### Supplied information
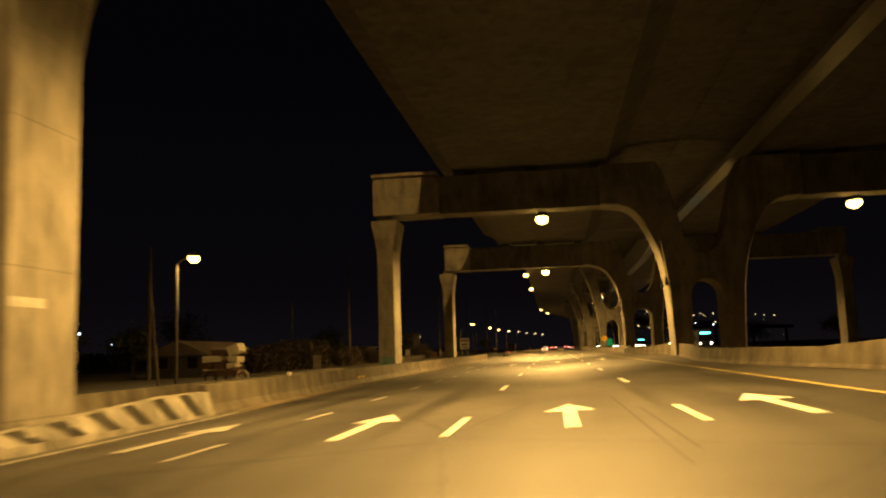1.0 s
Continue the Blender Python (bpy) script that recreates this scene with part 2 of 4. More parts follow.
WEATHERED_PLASTER = rough_mat("weathered_plaster", (0.035, 0.031, 0.026), (0.15, 0.13, 0.10), 1.4, 0.9, 0.3, 20, streaks=0.5, stains=0.5)
HOUSE_WALL = rough_mat("grimy_house_wall", (0.022, 0.020, 0.018), (0.07, 0.063, 0.054), 1.8, 0.9, 0.3, 20, streaks=0.4)
ROOF_SHEET = rough_mat("corrugated_roof", (0.10, 0.08, 0.07), (0.24, 0.20, 0.17), 1.5, 0.7, 0.2, 20)
TEAL_PAINT = rough_mat("faded_teal_paint", (0.05, 0.11, 0.10), (0.12, 0.22, 0.20), 0.25, 0.8, 0.3, 30, streaks=0.4)
ORANGE_PLASTIC = plain_mat("orange_plastic", (0.09, 0.034, 0.021), 0.6)
GUTTER = rough_mat("dusty_gutter", (0.05, 0.044, 0.034), (0.15, 0.13, 0.096), 0.8, 0.9, 0.5, 26)
BUNDLE = rough_mat("dark_cloth_bundle", (0.03, 0.017, 0.012), (0.12, 0.065, 0.045), 0.4, 0.9, 0.5, 40)
SACK = rough_mat("woven_sack", (0.42, 0.38, 0.30), (0.70, 0.66, 0.56), 0.3, 0.9, 0.5, 40)


# ---- mesh helpers ----
def add_box(bm, x0, y0, z0, x1, y1, z1, bevel=0.0):
    r = bmesh.ops.create_cube(bm, size=1.0, matrix=Matrix.Translation(((x0 + x1) / 2, (y0 + y1) / 2, (z0 + z1) / 2)) @ Matrix.Diagonal((abs(x1 - x0), abs(y1 - y0), abs(z1 - z0), 1)))
    if bevel:
        es = list({e for v in r["verts"] for e in v.link_edges})
        bmesh.ops.bevel(bm, geom=es, offset=bevel, segments=2, affect="EDGES", profile=0.6)
    return bm


def box(x0, y0, z0, x1, y1, z1, bevel=0.0):
    return add_box(bmesh.new(), x0, y0, z0, x1, y1, z1, bevel)


def add_tube(bm, a, b, r0, r1=None, sides=10, caps=True):
    a, b = Vector(a), Vector(b)
    r1 = r0 if r1 is None else r1
    d = b - a
    m = Matrix.Translation((a + b) / 2) @ d.to_track_quat("Z", "Y").to_matrix().to_4x4()
    bmesh.ops.create_cone(bm, cap_ends=caps, segments=sides, radius1=r0, radius2=r1, depth=d.length, matrix=m)
    return bm


def tube(a, b, r0, r1=None, sides=10):
    return add_tube(bmesh.new(), a, b, r0, r1, sides)


def add_path(bm, pts, radii, sides=8):
    """A bent tube through pts."""
    rings = []
    for i, p in enumerate(pts):
        d = Vector(pts[min(i + 1, len(pts) - 1)]) - Vector(pts[max(i - 1, 0)])
        q = d.to_track_quat("Z", "Y")
        r = radii if isinstance(radii, (int, float)) else radii[i]
        rings.append([bm.verts.new(Vector(p) + q @ Vector((r * math.cos(k * math.tau / sides), r * math.sin(k * math.tau / sides), 0))) for k in range(sides)])
    for a, b in zip(rings, rings[1:]):
        for k in range(sides):
            bm.faces.new((a[k], a[(k + 1) % sides], b[(k + 1) % sides], b[k]))
    bm.faces.new(rings[0][::-1])
    bm.faces.new(rings[-1])
    return bm


def add_prism(bm, outline, y0, y1, bevel=0.0):
    """An outline of (x, z) points, extruded from y0 to y1."""
    f = [bm.verts.new((x, y0, z)) for x, z in outline]
    g = [bm.verts.new((x, y1, z)) for x, z in outline]
    a, b = bm.faces.new(f), bm.faces.new(g[::-1])
    for i in range(len(f)):
        j = (i + 1) % len(f)
        bm.faces.new((f[j], f[i], g[i], g[j]))
    bmesh.ops.recalc_face_normals(bm, faces=bm.faces[:])
    if bevel:
        bmesh.ops.bevel(bm, geom=list(a.edges) + list(b.edges), offset=bevel, segments=1, affect="EDGES")
    return bm


def prism(outline, y0, y1, bevel=0.0):
    return add_prism(bmesh.new(), outline, y0, y1, bevel)


def add_loft(bm, rings, closed=True, caps=True):
    """Skins rings of equal length, each a list of 3D points."""
    vs = [[bm.verts.new(p) for p in r] for r in rings]
    n = len(vs[0])
    for a, b in zip(vs, vs[1:]):
        for k in range(n if closed else n - 1):
            bm.faces.new((a[k], a[(k + 1) % n], b[(k + 1) % n], b[k]))
    if caps and closed:
        bm.faces.new(vs[0][::-1])
        bm.faces.new(vs[-1])
    bmesh.ops.recalc_face_normals(bm, faces=bm.faces[:])
    return bm


def loft(rings, closed=True, caps=True):
    return add_loft(bmesh.new(), rings, closed, caps)


def mesh_of(name, bm, material, smooth=False):
    me = bpy.data.meshes.new(name)
    bm.to_mesh(me)
    bm.free()
    me.materials.append(material)
    if smooth:
        me.shade_smooth()
        me.set_sharp_from_angle(angle=radians(40))
    return me


def part(name, bm, material, parent, label="", smooth=False):
    ob = new(name, mesh_of(name, bm, material, smooth))
    ob.parent = parent
    return tagged(ob, label)


def piece(name, me, parent, place=(0, 0, 0), turn=0.0):
    ob = new(name, me)
    ob.parent = parent
    ob.matrix_basis = pose(*place, 0, 0, turn)
    return ob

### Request
Quote the data above in full, leaving out the pictures it holds.

### Reply to the task
1.0 s
Continue the Blender Python (bpy) script that recreates this scene with part 2 of 4. More parts follow.
WEATHERED_PLASTER = rough_mat("weathered_plaster", (0.035, 0.031, 0.026), (0.15, 0.13, 0.10), 1.4, 0.9, 0.3, 20, streaks=0.5, stains=0.5)
HOUSE_WALL = rough_mat("grimy_house_wall", (0.022, 0.020, 0.018), (0.07, 0.063, 0.054), 1.8, 0.9, 0.3, 20, streaks=0.4)
ROOF_SHEET = rough_mat("corrugated_roof", (0.10, 0.08, 0.07), (0.24, 0.20, 0.17), 1.5, 0.7, 0.2, 20)
TEAL_PAINT = rough_mat("faded_teal_paint", (0.05, 0.11, 0.10), (0.12, 0.22, 0.20), 0.25, 0.8, 0.3, 30, streaks=0.4)
ORANGE_PLASTIC = plain_mat("orange_plastic", (0.09, 0.034, 0.021), 0.6)
GUTTER = rough_mat("dusty_gutter", (0.05, 0.044, 0.034), (0.15, 0.13, 0.096), 0.8, 0.9, 0.5, 26)
BUNDLE = rough_mat("dark_cloth_bundle", (0.03, 0.017, 0.012), (0.12, 0.065, 0.045), 0.4, 0.9, 0.5, 40)
SACK = rough_mat("woven_sack", (0.42, 0.38, 0.30), (0.70, 0.66, 0.56), 0.3, 0.9, 0.5, 40)


# ---- mesh helpers ----
def add_box(bm, x0, y0, z0, x1, y1, z1, bevel=0.0):
    r = bmesh.ops.create_cube(bm, size=1.0, matrix=Matrix.Translation(((x0 + x1) / 2, (y0 + y1) / 2, (z0 + z1) / 2)) @ Matrix.Diagonal((abs(x1 - x0), abs(y1 - y0), abs(z1 - z0), 1)))
    if bevel:
        es = list({e for v in r["verts"] for e in v.link_edges})
        bmesh.ops.bevel(bm, geom=es, offset=bevel, segments=2, affect="EDGES", profile=0.6)
    return bm


def box(x0, y0, z0, x1, y1, z1, bevel=0.0):
    return add_box(bmesh.new(), x0, y0, z0, x1, y1, z1, bevel)


def add_tube(bm, a, b, r0, r1=None, sides=10, caps=True):
    a, b = Vector(a), Vector(b)
    r1 = r0 if r1 is None else r1
    d = b - a
    m = Matrix.Translation((a + b) / 2) @ d.to_track_quat("Z", "Y").to_matrix().to_4x4()
    bmesh.ops.create_cone(bm, cap_ends=caps, segments=sides, radius1=r0, radius2=r1, depth=d.length, matrix=m)
    return bm


def tube(a, b, r0, r1=None, sides=10):
    return add_tube(bmesh.new(), a, b, r0, r1, sides)


def add_path(bm, pts, radii, sides=8):
    """A bent tube through pts."""
    rings = []
    for i, p in enumerate(pts):
        d = Vector(pts[min(i + 1, len(pts) - 1)]) - Vector(pts[max(i - 1, 0)])
        q = d.to_track_quat("Z", "Y")
        r = radii if isinstance(radii, (int, float)) else radii[i]
        rings.append([bm.verts.new(Vector(p) + q @ Vector((r * math.cos(k * math.tau / sides), r * math.sin(k * math.tau / sides), 0))) for k in range(sides)])
    for a, b in zip(rings, rings[1:]):
        for k in range(sides):
            bm.faces.new((a[k], a[(k + 1) % sides], b[(k + 1) % sides], b[k]))
    bm.faces.new(rings[0][::-1])
    bm.faces.new(rings[-1])
    return bm


def add_prism(bm, outline, y0, y1, bevel=0.0):
    """An outline of (x, z) points, extruded from y0 to y1."""
    f = [bm.verts.new((x, y0, z)) for x, z in outline]
    g = [bm.verts.new((x, y1, z)) for x, z in outline]
    a, b = bm.faces.new(f), bm.faces.new(g[::-1])
    for i in range(len(f)):
        j = (i + 1) % len(f)
        bm.faces.new((f[j], f[i], g[i], g[j]))
    bmesh.ops.recalc_face_normals(bm, faces=bm.faces[:])
    if bevel:
        bmesh.ops.bevel(bm, geom=list(a.edges) + list(b.edges), offset=bevel, segments=1, affect="EDGES")
    return bm


def prism(outline, y0, y1, bevel=0.0):
    return add_prism(bmesh.new(), outline, y0, y1, bevel)


def add_loft(bm, rings, closed=True, caps=True):
    """Skins rings of equal length, each a list of 3D points."""
    vs = [[bm.verts.new(p) for p in r] for r in rings]
    n = len(vs[0])
    for a, b in zip(vs, vs[1:]):
        for k in range(n if closed else n - 1):
            bm.faces.new((a[k], a[(k + 1) % n], b[(k + 1) % n], b[k]))
    if caps and closed:
        bm.faces.new(vs[0][::-1])
        bm.faces.new(vs[-1])
    bmesh.ops.recalc_face_normals(bm, faces=bm.faces[:])
    return bm


def loft(rings, closed=True, caps=True):
    return add_loft(bmesh.new(), rings, closed, caps)


def mesh_of(name, bm, material, smooth=False):
    me = bpy.data.meshes.new(name)
    bm.to_mesh(me)
    bm.free()
    me.materials.append(material)
    if smooth:
        me.shade_smooth()
        me.set_sharp_from_angle(angle=radians(40))
    return me


def part(name, bm, material, parent, label="", smooth=False):
    ob = new(name, mesh_of(name, bm, material, smooth))
    ob.parent = parent
    return tagged(ob, label)


def piece(name, me, parent, place=(0, 0, 0), turn=0.0):
    ob = new(name, me)
    ob.parent = parent
    ob.matrix_basis = pose(*place, 0, 0, turn)
    return ob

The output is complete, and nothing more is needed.